As for verboseness of pytorch vs tensorflow, I think either could get more verbose under different circumstances. However for simpler tasks, I think tensorflow is more verbose in general (not accounting for the new release which seems to mimic pytorch/keras a little more). For larger production tasks, its a toss-up depending on whether you need to add new components.
If by some miracle a comp sci researcher does publish something relevant to industry most people would rather wait for some other poor soul to deconstruct their work and make usable code or a library out of it.
PyTorch is simpler, easer to use, consumes less memory and allows for dynamic dynamic computational graphs (dynamic operations during the forward pass).
Despite the absolute nightmare of getting it installed and running on a gpu, I managed it and had a fantastic model. It was doing so well that the company wanted to expand the project and build out a multi-gpu rig as part of it. So I get building that environment and install the latest CUDA, cuDNN, nvidia driver and use tensorflow 2.0 aaaaaand it wouldn't work. I actually spent a long time hacking on it till on a forum I read that it was just a bug that hadn't been fixed yet.
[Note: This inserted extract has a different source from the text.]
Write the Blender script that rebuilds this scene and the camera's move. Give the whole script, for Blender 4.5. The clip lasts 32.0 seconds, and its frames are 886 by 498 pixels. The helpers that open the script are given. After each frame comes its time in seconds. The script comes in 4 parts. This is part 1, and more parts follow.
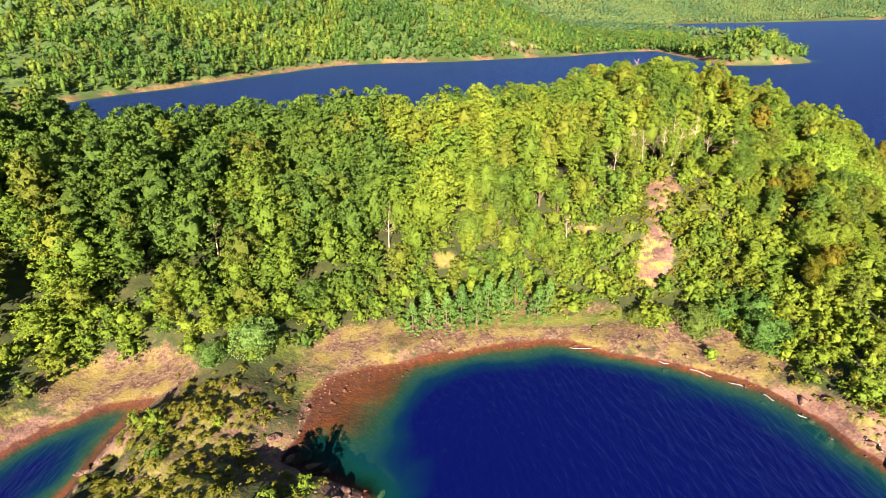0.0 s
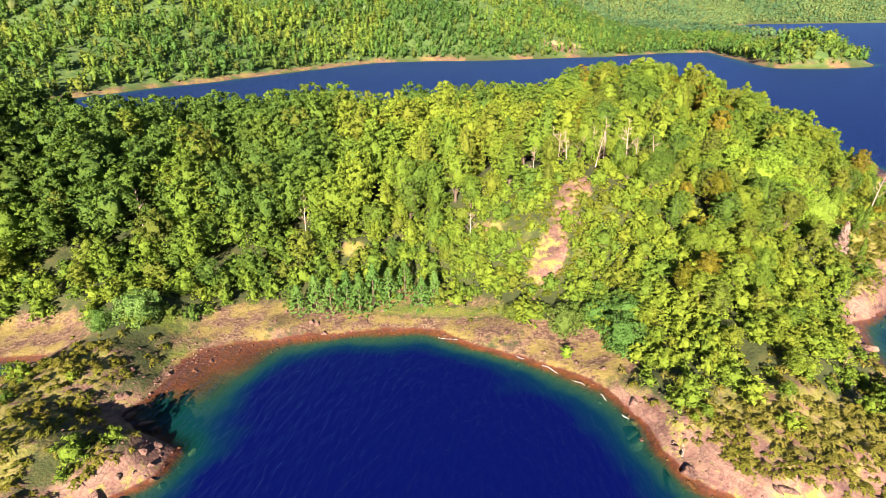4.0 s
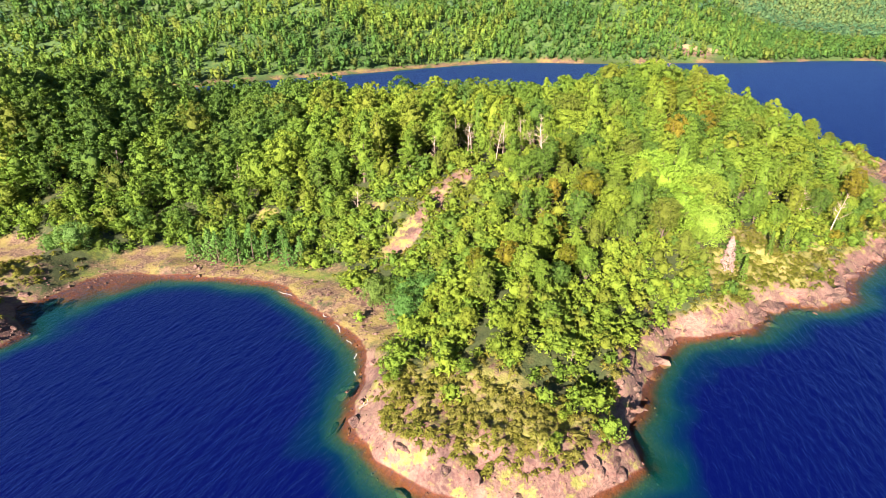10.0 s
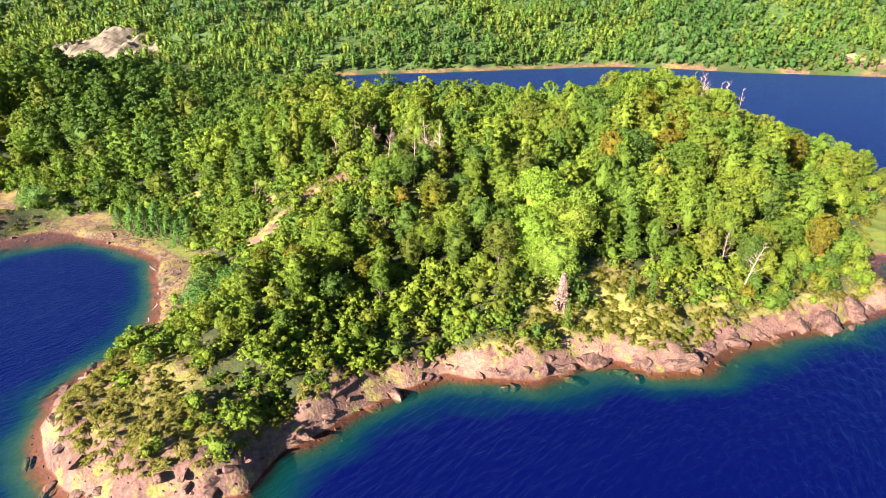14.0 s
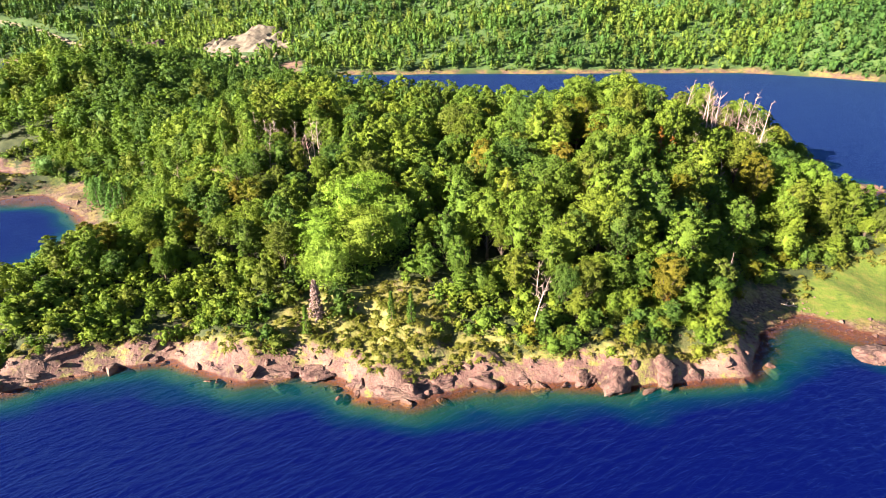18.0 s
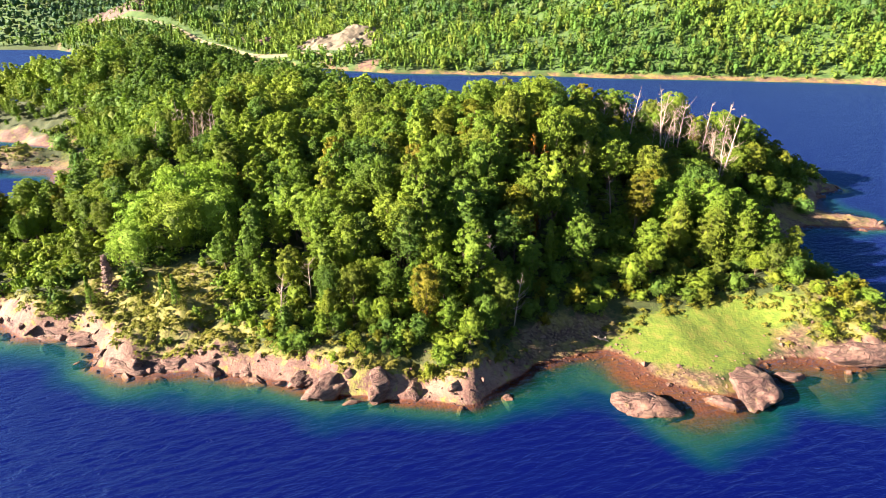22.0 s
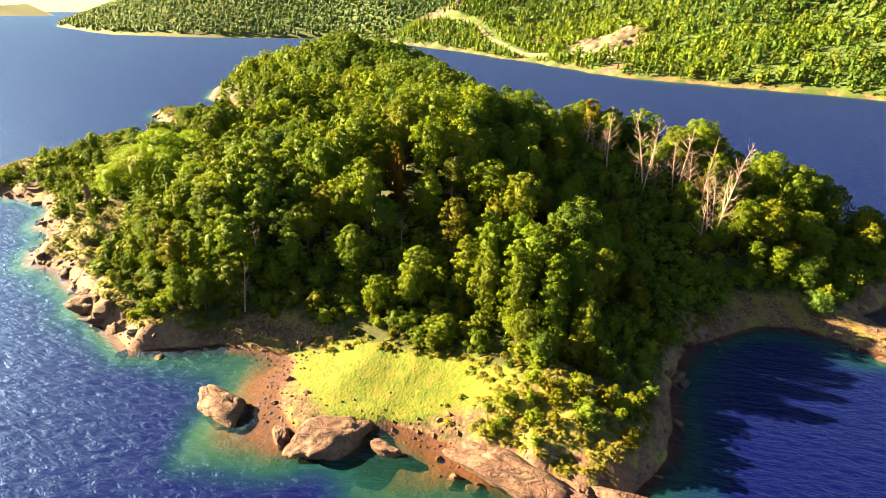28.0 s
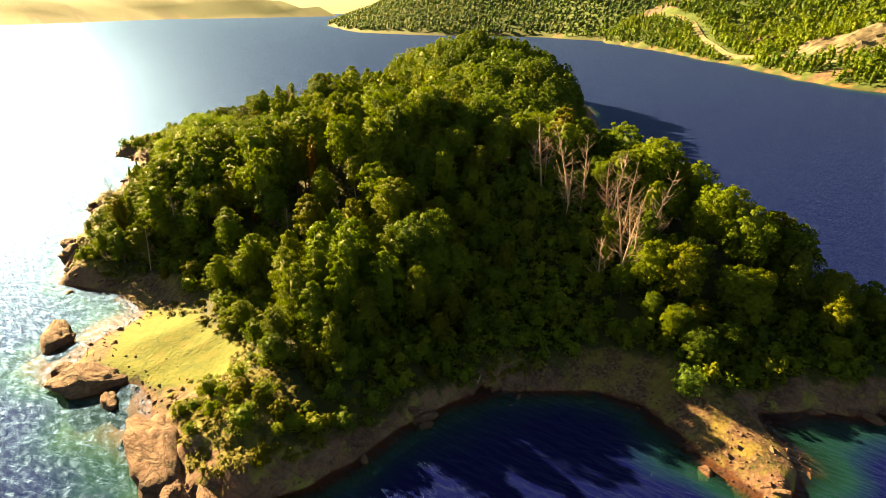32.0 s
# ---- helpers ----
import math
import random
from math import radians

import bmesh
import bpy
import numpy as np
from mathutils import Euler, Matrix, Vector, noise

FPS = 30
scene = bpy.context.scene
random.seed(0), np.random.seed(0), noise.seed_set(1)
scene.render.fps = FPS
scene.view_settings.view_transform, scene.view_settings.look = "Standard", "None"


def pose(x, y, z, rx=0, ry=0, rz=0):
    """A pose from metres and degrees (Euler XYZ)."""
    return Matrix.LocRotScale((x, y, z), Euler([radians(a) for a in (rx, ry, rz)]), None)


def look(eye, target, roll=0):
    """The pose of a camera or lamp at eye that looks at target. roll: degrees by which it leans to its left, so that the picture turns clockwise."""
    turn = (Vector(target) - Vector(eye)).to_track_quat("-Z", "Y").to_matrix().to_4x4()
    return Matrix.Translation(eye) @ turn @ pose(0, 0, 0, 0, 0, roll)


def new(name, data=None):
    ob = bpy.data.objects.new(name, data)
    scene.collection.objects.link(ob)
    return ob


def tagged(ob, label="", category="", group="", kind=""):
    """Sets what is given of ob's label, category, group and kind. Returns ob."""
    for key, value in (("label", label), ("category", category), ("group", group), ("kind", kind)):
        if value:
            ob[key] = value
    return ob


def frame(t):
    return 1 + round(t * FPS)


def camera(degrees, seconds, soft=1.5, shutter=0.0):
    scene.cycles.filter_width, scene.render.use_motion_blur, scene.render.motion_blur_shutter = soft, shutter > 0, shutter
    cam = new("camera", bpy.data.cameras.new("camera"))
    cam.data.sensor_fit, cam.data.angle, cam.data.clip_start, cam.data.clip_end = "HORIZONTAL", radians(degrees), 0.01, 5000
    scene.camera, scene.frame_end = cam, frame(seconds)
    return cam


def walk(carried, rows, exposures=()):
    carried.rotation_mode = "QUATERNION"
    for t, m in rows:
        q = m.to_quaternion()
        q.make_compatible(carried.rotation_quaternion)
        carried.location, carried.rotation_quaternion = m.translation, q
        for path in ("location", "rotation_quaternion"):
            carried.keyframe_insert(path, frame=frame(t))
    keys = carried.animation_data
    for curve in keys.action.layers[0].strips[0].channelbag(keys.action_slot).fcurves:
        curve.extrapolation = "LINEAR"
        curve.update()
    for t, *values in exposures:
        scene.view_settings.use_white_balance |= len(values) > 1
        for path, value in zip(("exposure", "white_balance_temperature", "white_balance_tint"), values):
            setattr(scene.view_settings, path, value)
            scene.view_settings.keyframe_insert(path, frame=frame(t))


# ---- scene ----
cam = camera(78.2, 32.0, soft=0.7)
PATH = [
    (0, (0.815, 0.541, 49.021), (0.809, 2.372, 48.216), -0.8),
    (0.5, (3.801, 0.626, 49.006), (3.775, 2.456, 48.201), -0.7),
    (1, (6.756, 0.517, 49.055), (6.708, 2.347, 48.25), -0.7),
    (1.5, (9.857, 0.334, 49.05), (9.788, 2.164, 48.245), -0.7),
    (2, (13.029, -0.113, 49.121), (12.937, 1.715, 48.315), -0.7),
    (2.5, (16.578, -0.635, 49.129), (16.457, 1.192, 48.324), -0.7),
    (3, (20.659, -1.222, 49.071), (20.51, 0.603, 48.267), -0.8),
    (3.5, (25.209, -1.614, 49.027), (25.031, 0.208, 48.221), -0.7),
    (4, (30.193, -1.915, 48.953), (29.977, -0.098, 48.146), -0.6),
    (4.5, (35.368, -2.04, 48.905), (35.087, -0.232, 48.098), -0.5),
    (6.5, (55.788, -1.184, 47.472), (55.239, 0.567, 46.678), -0.9),
    (7, (59.654, -1.088, 47.649), (59.102, 0.663, 46.856), -0.9),
    (7.5, (63.118, -1.018, 47.736), (62.561, 0.731, 46.943), -0.7),
    (8, (66.863, -0.906, 47.697), (66.283, 0.836, 46.904), -0.7),
    (8.5, (70.64, -0.78, 47.681), (70.032, 0.953, 46.889), -0.7),
    (9, (74.801, -0.326, 47.625), (74.165, 1.397, 46.832), -0.6),
    (9.5, (79.397, 0.736, 47.501), (78.721, 2.442, 46.706), -0.6),
    (10, (84.613, 2.285, 47.338), (83.879, 3.968, 46.544), -0.6),
    (10.5, (90.27, 4.639, 47.231), (89.474, 6.292, 46.437), -0.5),
    (11, (96.21, 7.614, 47.15), (95.377, 9.249, 46.355), -0.4),
    (11.5, (102.244, 11.154, 47.29), (101.302, 12.727, 46.492), -0.2),
    (12, (108.135, 15.272, 47.435), (107.039, 16.742, 46.638), 0.2),
    (12.5, (113.838, 20.202, 47.387), (112.69, 21.631, 46.59), 0.2),
    (13, (119.4, 25.07, 47.282), (118.245, 26.496, 46.485), 0.2),
    (13.5, (124.801, 29.862, 47.283), (123.633, 31.276, 46.486), 0.2),
    (14, (130.29, 34.82, 47.343), (129.105, 36.22, 46.547), 0.2),
    (14.5, (135.503, 40.014, 47.396), (134.29, 41.391, 46.599), 0.2),
    (16.5, (155.203, 62.679, 47.386), (153.806, 63.865, 46.585), 0.1),
    (17, (159.623, 68.695, 47.242), (158.174, 69.817, 46.441), 0.1),
    (17.5, (163.643, 74.811, 47.299), (162.144, 75.867, 46.499), 0.1),
    (18, (167.42, 81.117, 47.365), (165.877, 82.108, 46.567), 0.1),
    (18.5, (170.661, 87.213, 47.178), (169.112, 88.196, 46.381), 0.1),
    (19, (173.791, 92.864, 47.195), (172.225, 93.82, 46.398), 0.1),
    (19.5, (176.819, 98.558, 47.234), (175.231, 99.475, 46.437), 0.1),
    (20, (179.697, 104.373, 47.217), (178.084, 105.247, 46.421), 0.1),
    (20.5, (182.599, 110.246, 47.179), (180.963, 111.078, 46.384), 0.2),
    (21, (185.348, 116.421, 47.215), (183.688, 117.201, 46.419), 0.1),
    (21.5, (187.854, 122.927, 47.123), (186.161, 123.634, 46.328), 0.2),
    (22, (190.079, 129.504, 47.02), (188.347, 130.11, 46.224), 0.3),
    (22.5, (192.001, 136.438, 47.092), (190.25, 136.985, 46.294), 0.3),
    (23, (193.756, 143.56, 47.087), (191.99, 144.055, 46.289), 0.2),
    (23.5, (195.237, 150.376, 47.18), (193.45, 150.786, 46.381), 0.3),
    (24, (196.309, 157.706, 47.303), (194.505, 158.036, 46.503), 0.4),
    (24.5, (197.363, 164.878, 47.615), (195.552, 165.153, 46.813), 0.5),
    (25, (197.968, 172.132, 47.702), (196.146, 172.319, 46.9), 0.5),
    (25.5, (198.051, 179.412, 47.557), (196.223, 179.532, 46.753), 0.5),
    (27.5, (195.21, 208.832, 48.533), (193.416, 208.466, 47.729), 0.4),
    (28, (193.338, 215.875, 48.463), (191.566, 215.415, 47.659), 0.5),
    (28.5, (190.942, 222.698, 48.537), (189.198, 222.143, 47.729), 0.4),
    (29, (188.262, 229.702, 48.528), (186.551, 229.055, 47.721), 0.3),
    (29.5, (185.051, 236.747, 48.562), (183.379, 236.009, 47.750), 0.3),
    (30, (181.509, 243.687, 48.641), (179.880, 242.865, 47.823), 0.3),
    (30.5, (177.635, 250.420, 48.737), (176.053, 249.512, 47.916), 0.3),
    (31, (173.475, 256.891, 48.793), (171.942, 255.902, 47.974), 0.2),
    (31.5, (168.983, 263.153, 48.815), (167.505, 262.081, 47.998), -0.1),
    (32, (164.275, 269.383, 48.808), (162.850, 268.238, 47.998), -0.4),
]
EXPOSURE = [(0, 2.25, 7200, 21), (10, 2.3, 6500, 20), (19, 2.62, 6600, 18), (25, 2.95, 7900, 14), (28, 3.05, 12500, 12), (32, 2.5, 27000, 12)]
walk(cam, [(t, look(eye, target, roll)) for t, eye, target, roll in PATH], EXPOSURE)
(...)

At this point I decided to see what Pytorch was like. In literally one day I installed everything and migrated my project completely over to pytorch. Same speed, same accuracy, works perfectly on a multi-gpu rig when I set it to. It was like a breath of fresh air.
The next day I wrote some C++ to import a saved pytorch model so it could run in a deployment environment. The C++ api is also great. The docs are lacking a little bit, but an Facebook researcher mentioned to me on the forums that they're hoping to have it all done by next month.
It's unlikely that I'll be going back to tensorflow.